To be done
Quote all lines below exactly. Images stay out.

[START OF Dataset excerpt]

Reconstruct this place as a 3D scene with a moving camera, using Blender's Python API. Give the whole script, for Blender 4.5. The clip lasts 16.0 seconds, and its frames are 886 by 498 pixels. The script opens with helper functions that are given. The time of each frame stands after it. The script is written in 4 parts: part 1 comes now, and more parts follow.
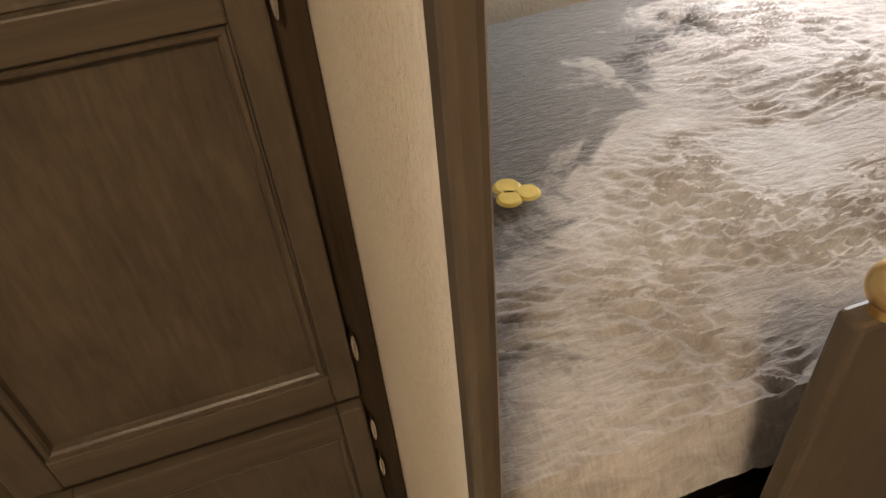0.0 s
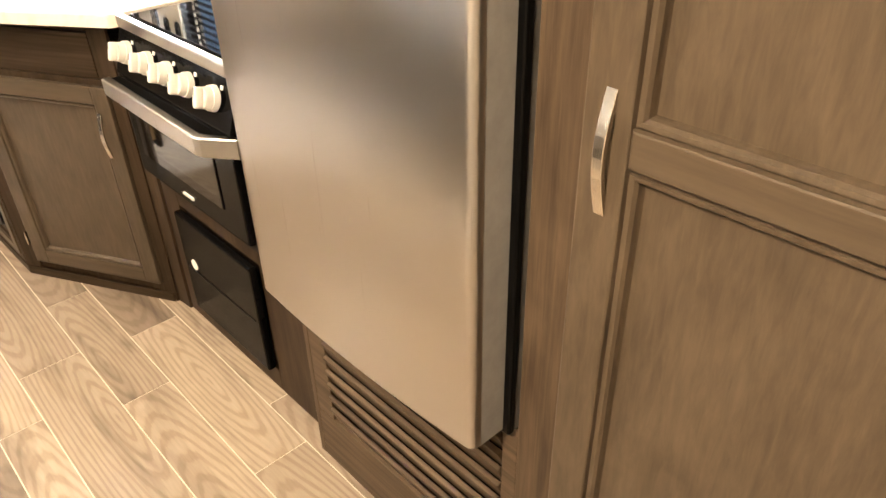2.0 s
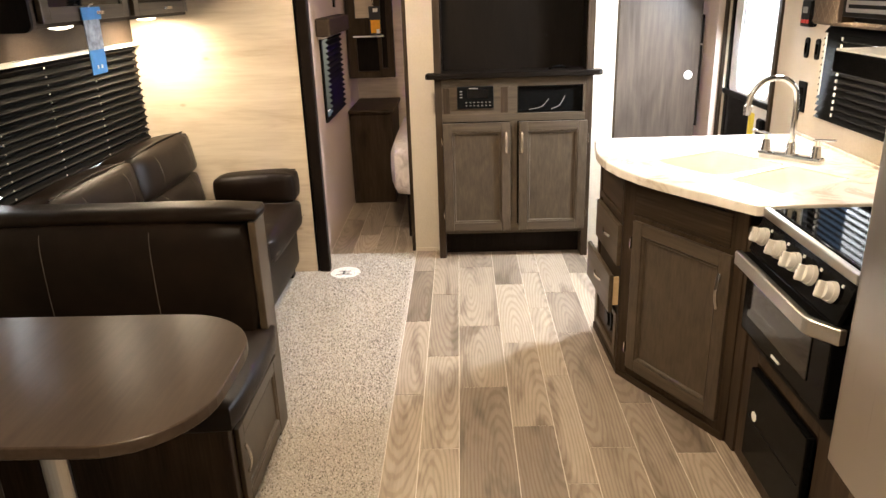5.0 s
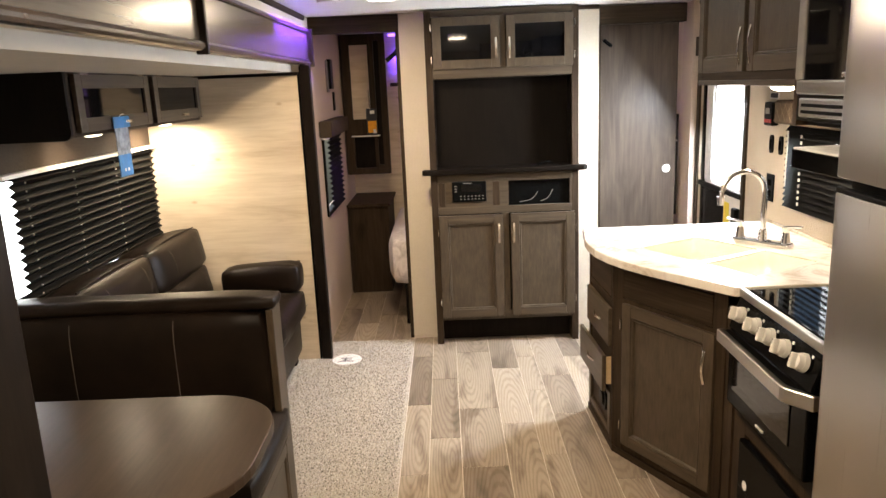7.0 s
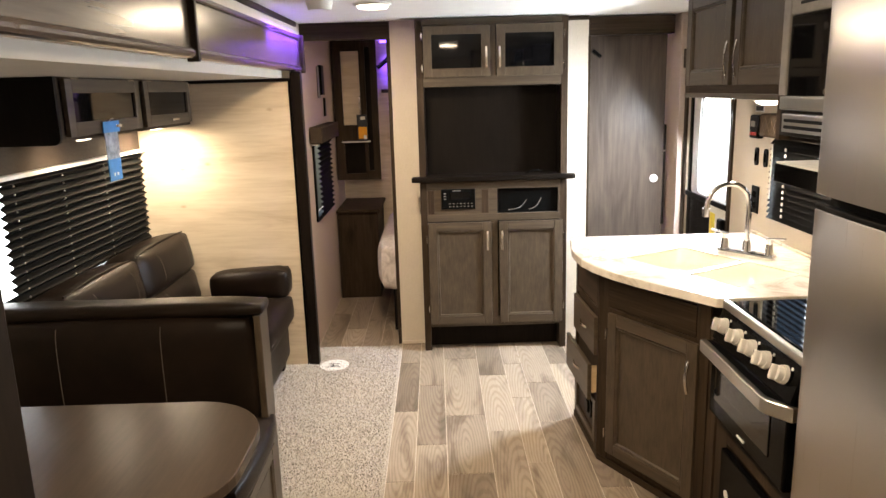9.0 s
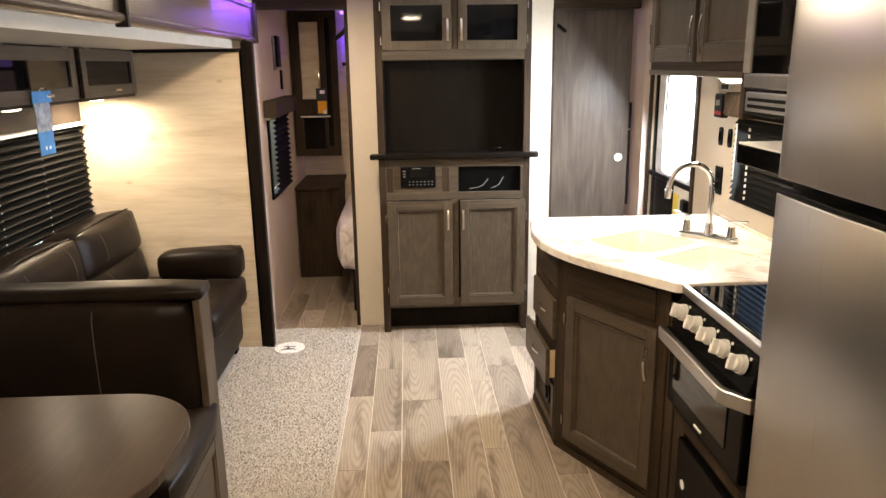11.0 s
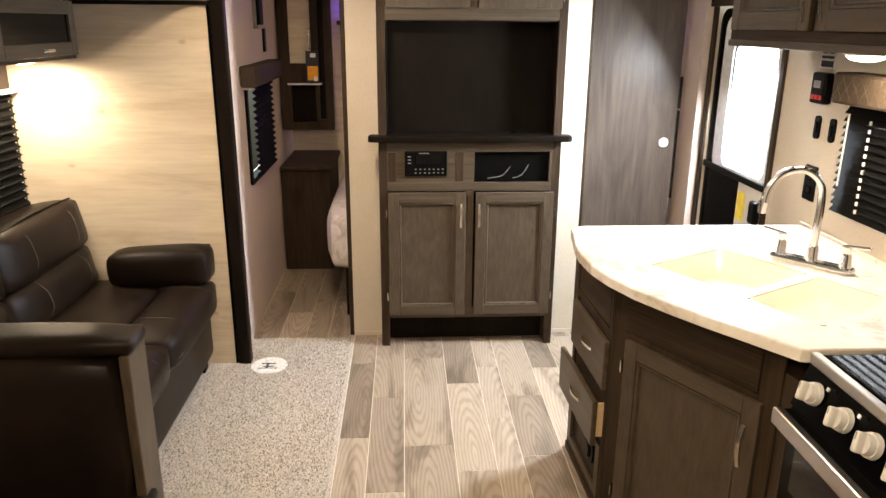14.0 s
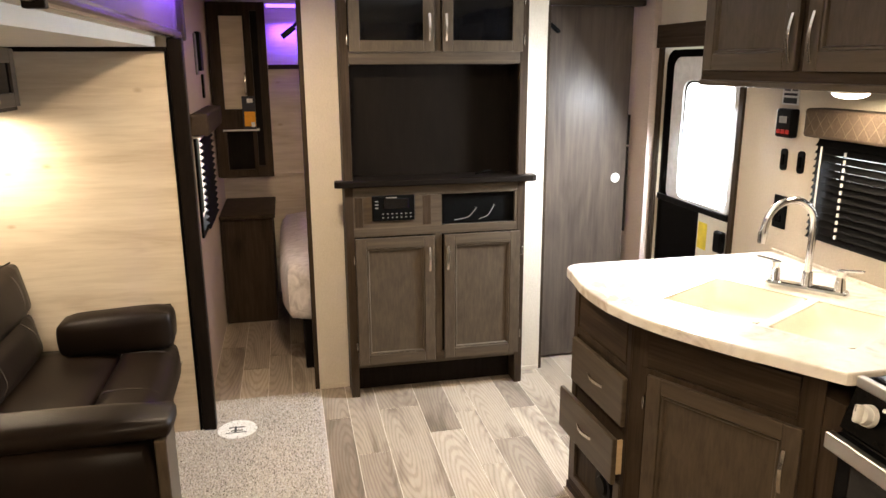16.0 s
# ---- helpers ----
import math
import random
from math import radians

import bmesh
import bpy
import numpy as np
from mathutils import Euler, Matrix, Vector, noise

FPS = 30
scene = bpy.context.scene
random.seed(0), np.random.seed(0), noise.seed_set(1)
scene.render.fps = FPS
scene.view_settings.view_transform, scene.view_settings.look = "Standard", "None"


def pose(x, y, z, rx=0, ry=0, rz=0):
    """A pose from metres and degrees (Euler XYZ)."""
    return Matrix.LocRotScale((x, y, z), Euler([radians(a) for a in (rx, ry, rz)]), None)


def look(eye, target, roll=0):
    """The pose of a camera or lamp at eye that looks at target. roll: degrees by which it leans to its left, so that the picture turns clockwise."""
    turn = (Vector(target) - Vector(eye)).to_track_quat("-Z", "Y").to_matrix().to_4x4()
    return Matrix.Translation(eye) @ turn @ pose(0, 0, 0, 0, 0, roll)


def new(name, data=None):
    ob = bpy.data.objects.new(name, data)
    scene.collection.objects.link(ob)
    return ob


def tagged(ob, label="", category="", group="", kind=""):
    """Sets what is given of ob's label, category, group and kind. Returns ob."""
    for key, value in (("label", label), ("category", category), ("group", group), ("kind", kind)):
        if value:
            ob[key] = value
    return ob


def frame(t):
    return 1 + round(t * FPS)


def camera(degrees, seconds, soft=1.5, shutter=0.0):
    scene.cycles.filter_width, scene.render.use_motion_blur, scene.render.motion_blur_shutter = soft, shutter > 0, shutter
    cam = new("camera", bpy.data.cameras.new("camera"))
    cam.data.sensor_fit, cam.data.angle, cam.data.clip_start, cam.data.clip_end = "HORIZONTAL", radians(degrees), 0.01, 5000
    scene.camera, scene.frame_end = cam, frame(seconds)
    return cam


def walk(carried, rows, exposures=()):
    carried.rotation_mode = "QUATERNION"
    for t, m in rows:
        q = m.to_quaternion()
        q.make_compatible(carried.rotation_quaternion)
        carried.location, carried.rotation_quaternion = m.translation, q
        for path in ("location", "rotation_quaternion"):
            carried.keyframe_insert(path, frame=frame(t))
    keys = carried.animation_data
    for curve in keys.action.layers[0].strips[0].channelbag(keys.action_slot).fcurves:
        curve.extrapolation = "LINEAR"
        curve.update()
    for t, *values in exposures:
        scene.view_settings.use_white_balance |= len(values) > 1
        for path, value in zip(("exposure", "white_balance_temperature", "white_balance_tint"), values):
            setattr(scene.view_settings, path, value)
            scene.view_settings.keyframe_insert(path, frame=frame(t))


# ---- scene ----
# Camera and walk
cam = camera(63.0, 16.0)
PATH = [
    (0, (0.238, 0.059, 1.307), (0.627, 1.502, -0.023), -5.5),
    (0.5, (0.209, 0.082, 1.306), (0.157, 1.645, 0.059), -4.4),
    (1, (0.202, 0.129, 1.326), (-0.242, 1.666, 0.127), -3.1),
    (1.5, (0.231, 0.155, 1.335), (-0.681, 1.53, 0.206), -1.4),
    (2, (0.207, 0.154, 1.356), (-1.025, 1.286, 0.26), -1.3),
    (2.5, (0.21, 0.09, 1.387), (-1.27, 1.005, 0.4), -0.5),
    (3, (0.246, 0.058, 1.403), (-1.378, 0.703, 0.43), 0.9),
    (3.5, (0.318, -0.021, 1.432), (-1.393, 0.472, 0.522), -0.9),
    (4, (0.381, -0.092, 1.479), (-1.409, 0.106, 0.609), -3.4),
    (4.5, (0.445, -0.112, 1.514), (-1.393, -0.086, 0.725), -2.8),
    (5, (0.524, -0.138, 1.552), (-1.356, -0.197, 0.872), -1.9),
    (7.5, (0.737, -0.191, 1.607), (-1.217, -0.197, 1.18), -2.4),
    (8, (0.741, -0.187, 1.618), (-1.213, -0.191, 1.192), -2.1),
    (10.5, (0.693, -0.147, 1.607), (-1.251, -0.092, 1.142), -1.0),
    (11, (0.619, -0.113, 1.605), (-1.317, -0.023, 1.109), -0.8),
    (11.5, (0.49, -0.09, 1.614), (-1.435, 0.073, 1.098), -0.1),
    (12, (0.365, -0.068, 1.611), (-1.557, 0.104, 1.084), -0.2),
    (12.5, (0.26, -0.065, 1.603), (-1.661, 0.065, 1.06), -0.4),
    (13, (0.104, -0.095, 1.61), (-1.812, -0.024, 1.04), -0.6),
    (13.5, (-0.042, -0.129, 1.612), (-1.956, -0.095, 1.035), -0.5),
    (14, (-0.123, -0.161, 1.613), (-2.03, -0.057, 1.018), 0.4),
    (14.5, (-0.188, -0.264, 1.618), (-2.086, -0.027, 1.033), 1.8),
    (15, (-0.216, -0.396, 1.625), (-2.118, -0.096, 1.086), 1.4),
    (15.5, (-0.229, -0.49, 1.627), (-2.13, -0.139, 1.114), 0.4),
    (16, (-0.235, -0.54, 1.626), (-2.13, -0.132, 1.131), -0.3),
]
walk(cam, [(t, look(eye, target, roll)) for t, eye, target, roll in PATH],
     [(0.0, -0.45), (0.5, 0.5), (1.0, 1.0), (1.5, 1.4), (2.0, 1.4), (2.5, 1.25), (3.5, 0.78), (5.0, 0.3), (7.5, 0.15), (13.0, 0.13), (16.0, 0.05)])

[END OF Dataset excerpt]

Full solution
Reconstruct this place as a 3D scene with a moving camera, using Blender's Python API. Give the whole script, for Blender 4.5. The clip lasts 16.0 seconds, and its frames are 886 by 498 pixels. The script opens with helper functions that are given. The time of each frame stands after it. The script is written in 4 parts: part 1 comes now, and more parts follow.
0.0 s
2.0 s
5.0 s
7.0 s
9.0 s
11.0 s
14.0 s
16.0 s
# ---- helpers ----
import math
import random
from math import radians

import bmesh
import bpy
import numpy as np
from mathutils import Euler, Matrix, Vector, noise

FPS = 30
scene = bpy.context.scene
random.seed(0), np.random.seed(0), noise.seed_set(1)
scene.render.fps = FPS
scene.view_settings.view_transform, scene.view_settings.look = "Standard", "None"


def pose(x, y, z, rx=0, ry=0, rz=0):
    """A pose from metres and degrees (Euler XYZ)."""
    return Matrix.LocRotScale((x, y, z), Euler([radians(a) for a in (rx, ry, rz)]), None)


def look(eye, target, roll=0):
    """The pose of a camera or lamp at eye that looks at target. roll: degrees by which it leans to its left, so that the picture turns clockwise."""
    turn = (Vector(target) - Vector(eye)).to_track_quat("-Z", "Y").to_matrix().to_4x4()
    return Matrix.Translation(eye) @ turn @ pose(0, 0, 0, 0, 0, roll)


def new(name, data=None):
    ob = bpy.data.objects.new(name, data)
    scene.collection.objects.link(ob)
    return ob


def tagged(ob, label="", category="", group="", kind=""):
    """Sets what is given of ob's label, category, group and kind. Returns ob."""
    for key, value in (("label", label), ("category", category), ("group", group), ("kind", kind)):
        if value:
            ob[key] = value
    return ob


def frame(t):
    return 1 + round(t * FPS)


def camera(degrees, seconds, soft=1.5, shutter=0.0):
    scene.cycles.filter_width, scene.render.use_motion_blur, scene.render.motion_blur_shutter = soft, shutter > 0, shutter
    cam = new("camera", bpy.data.cameras.new("camera"))
    cam.data.sensor_fit, cam.data.angle, cam.data.clip_start, cam.data.clip_end = "HORIZONTAL", radians(degrees), 0.01, 5000
    scene.camera, scene.frame_end = cam, frame(seconds)
    return cam


def walk(carried, rows, exposures=()):
    carried.rotation_mode = "QUATERNION"
    for t, m in rows:
        q = m.to_quaternion()
        q.make_compatible(carried.rotation_quaternion)
        carried.location, carried.rotation_quaternion = m.translation, q
        for path in ("location", "rotation_quaternion"):
            carried.keyframe_insert(path, frame=frame(t))
    keys = carried.animation_data
    for curve in keys.action.layers[0].strips[0].channelbag(keys.action_slot).fcurves:
        curve.extrapolation = "LINEAR"
        curve.update()
    for t, *values in exposures:
        scene.view_settings.use_white_balance |= len(values) > 1
        for path, value in zip(("exposure", "white_balance_temperature", "white_balance_tint"), values):
            setattr(scene.view_settings, path, value)
            scene.view_settings.keyframe_insert(path, frame=frame(t))


# ---- scene ----
# Camera and walk
cam = camera(63.0, 16.0)
PATH = [
    (0, (0.238, 0.059, 1.307), (0.627, 1.502, -0.023), -5.5),
    (0.5, (0.209, 0.082, 1.306), (0.157, 1.645, 0.059), -4.4),
    (1, (0.202, 0.129, 1.326), (-0.242, 1.666, 0.127), -3.1),
    (1.5, (0.231, 0.155, 1.335), (-0.681, 1.53, 0.206), -1.4),
    (2, (0.207, 0.154, 1.356), (-1.025, 1.286, 0.26), -1.3),
    (2.5, (0.21, 0.09, 1.387), (-1.27, 1.005, 0.4), -0.5),
    (3, (0.246, 0.058, 1.403), (-1.378, 0.703, 0.43), 0.9),
    (3.5, (0.318, -0.021, 1.432), (-1.393, 0.472, 0.522), -0.9),
    (4, (0.381, -0.092, 1.479), (-1.409, 0.106, 0.609), -3.4),
    (4.5, (0.445, -0.112, 1.514), (-1.393, -0.086, 0.725), -2.8),
    (5, (0.524, -0.138, 1.552), (-1.356, -0.197, 0.872), -1.9),
    (7.5, (0.737, -0.191, 1.607), (-1.217, -0.197, 1.18), -2.4),
    (8, (0.741, -0.187, 1.618), (-1.213, -0.191, 1.192), -2.1),
    (10.5, (0.693, -0.147, 1.607), (-1.251, -0.092, 1.142), -1.0),
    (11, (0.619, -0.113, 1.605), (-1.317, -0.023, 1.109), -0.8),
    (11.5, (0.49, -0.09, 1.614), (-1.435, 0.073, 1.098), -0.1),
    (12, (0.365, -0.068, 1.611), (-1.557, 0.104, 1.084), -0.2),
    (12.5, (0.26, -0.065, 1.603), (-1.661, 0.065, 1.06), -0.4),
    (13, (0.104, -0.095, 1.61), (-1.812, -0.024, 1.04), -0.6),
    (13.5, (-0.042, -0.129, 1.612), (-1.956, -0.095, 1.035), -0.5),
    (14, (-0.123, -0.161, 1.613), (-2.03, -0.057, 1.018), 0.4),
    (14.5, (-0.188, -0.264, 1.618), (-2.086, -0.027, 1.033), 1.8),
    (15, (-0.216, -0.396, 1.625), (-2.118, -0.096, 1.086), 1.4),
    (15.5, (-0.229, -0.49, 1.627), (-2.13, -0.139, 1.114), 0.4),
    (16, (-0.235, -0.54, 1.626), (-2.13, -0.132, 1.131), -0.3),
]
walk(cam, [(t, look(eye, target, roll)) for t, eye, target, roll in PATH],
     [(0.0, -0.45), (0.5, 0.5), (1.0, 1.0), (1.5, 1.4), (2.0, 1.4), (2.5, 1.25), (3.5, 0.78), (5.0, 0.3), (7.5, 0.15), (13.0, 0.13), (16.0, 0.05)])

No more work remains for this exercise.